▶ _Short task_
Retype each line exactly. Skip images.

>> Start Supplied data

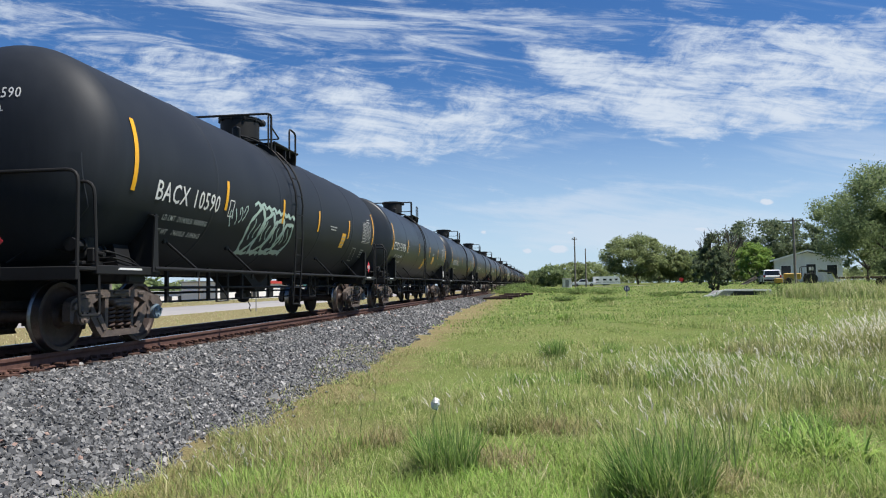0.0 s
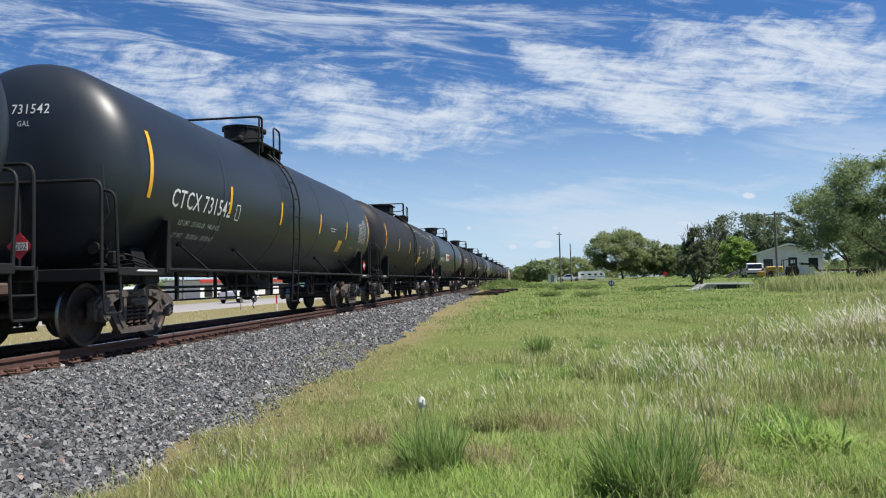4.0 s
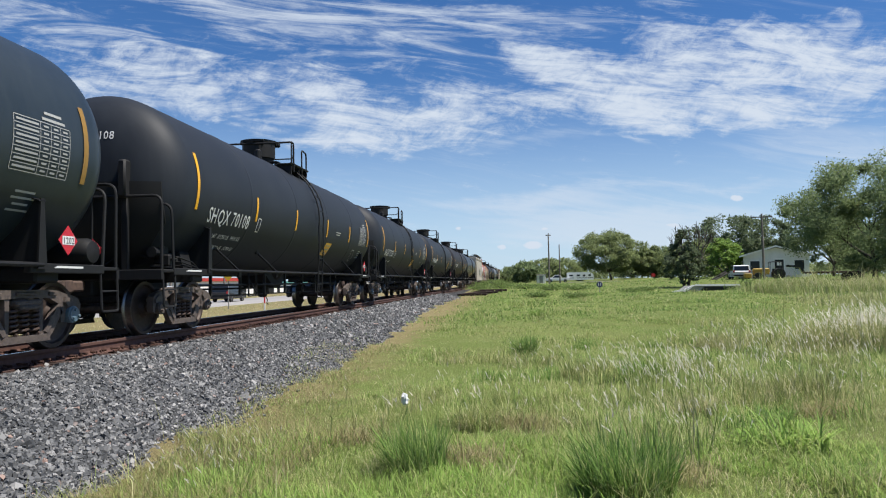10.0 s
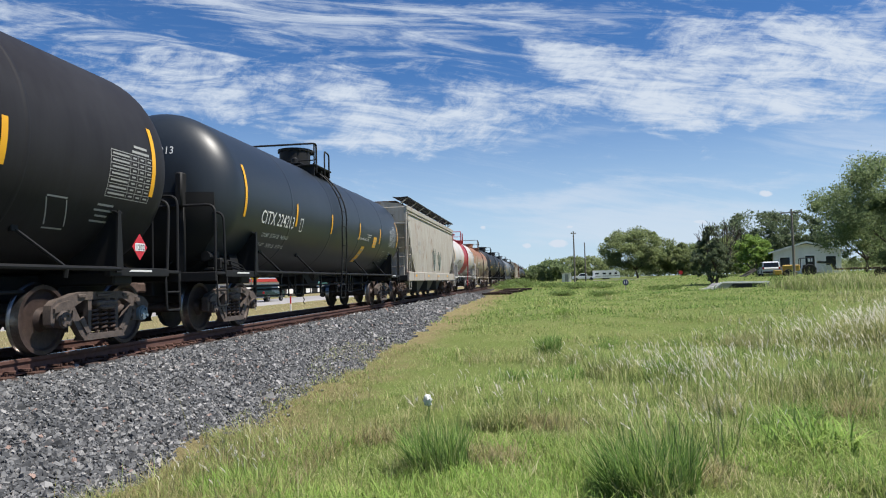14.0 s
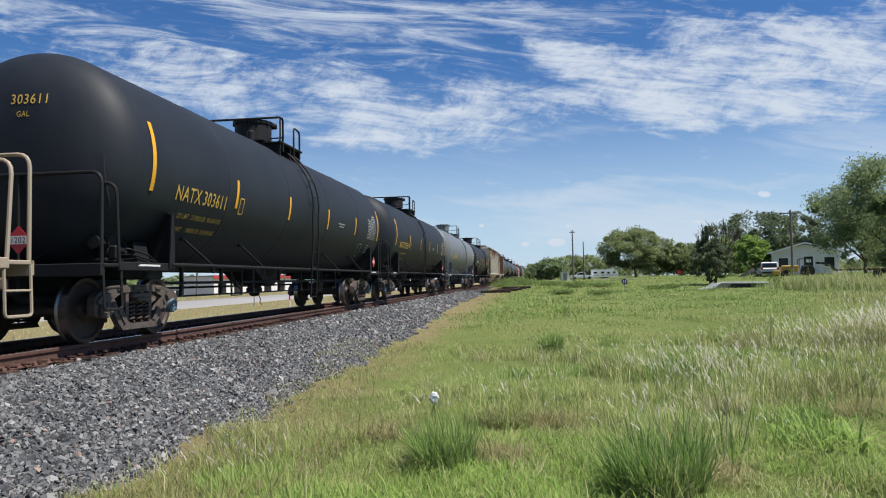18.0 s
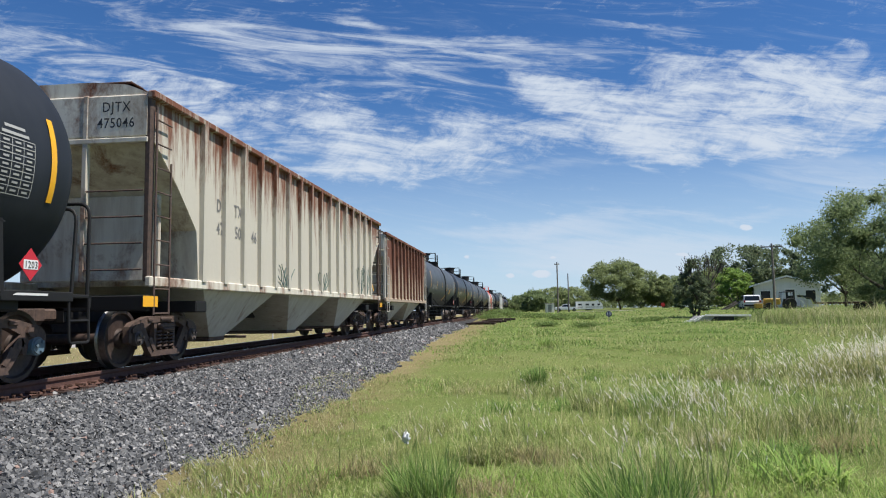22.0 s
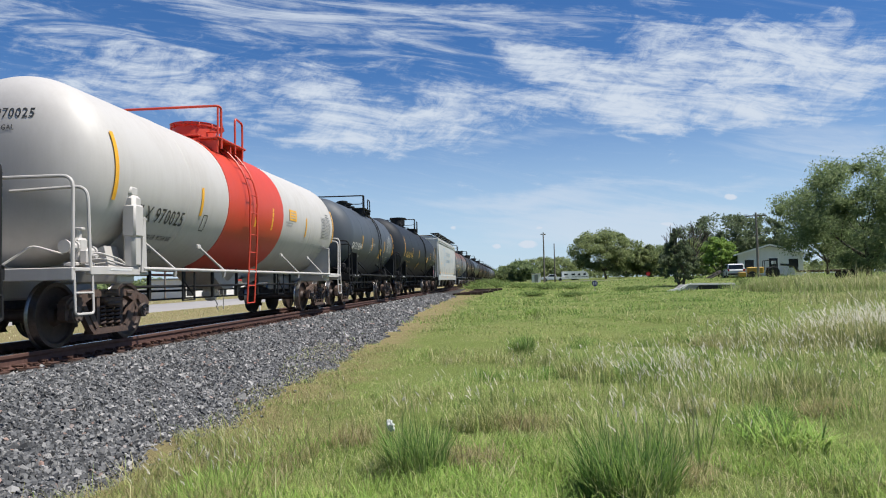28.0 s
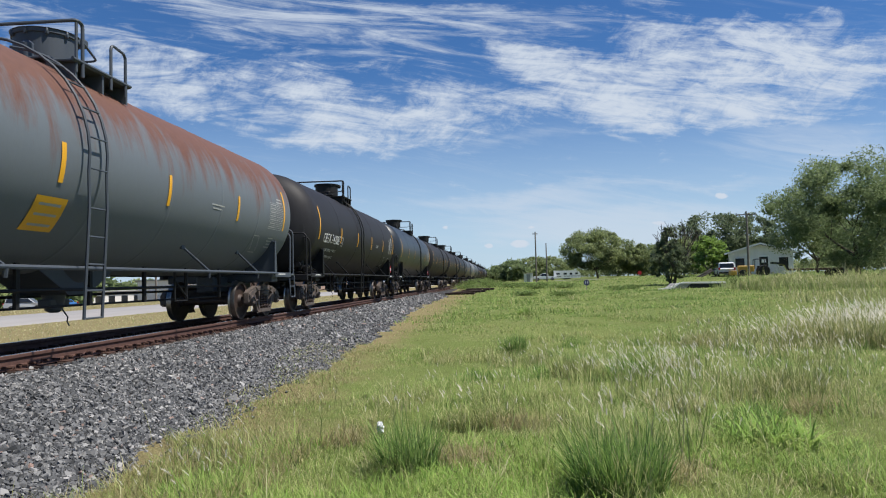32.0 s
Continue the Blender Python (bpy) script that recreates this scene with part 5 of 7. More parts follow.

>> End Supplied data

▶ _Solved problem_
0.0 s
4.0 s
10.0 s
14.0 s
18.0 s
22.0 s
28.0 s
32.0 s
Continue the Blender Python (bpy) script that recreates this scene with part 5 of 7. More parts follow.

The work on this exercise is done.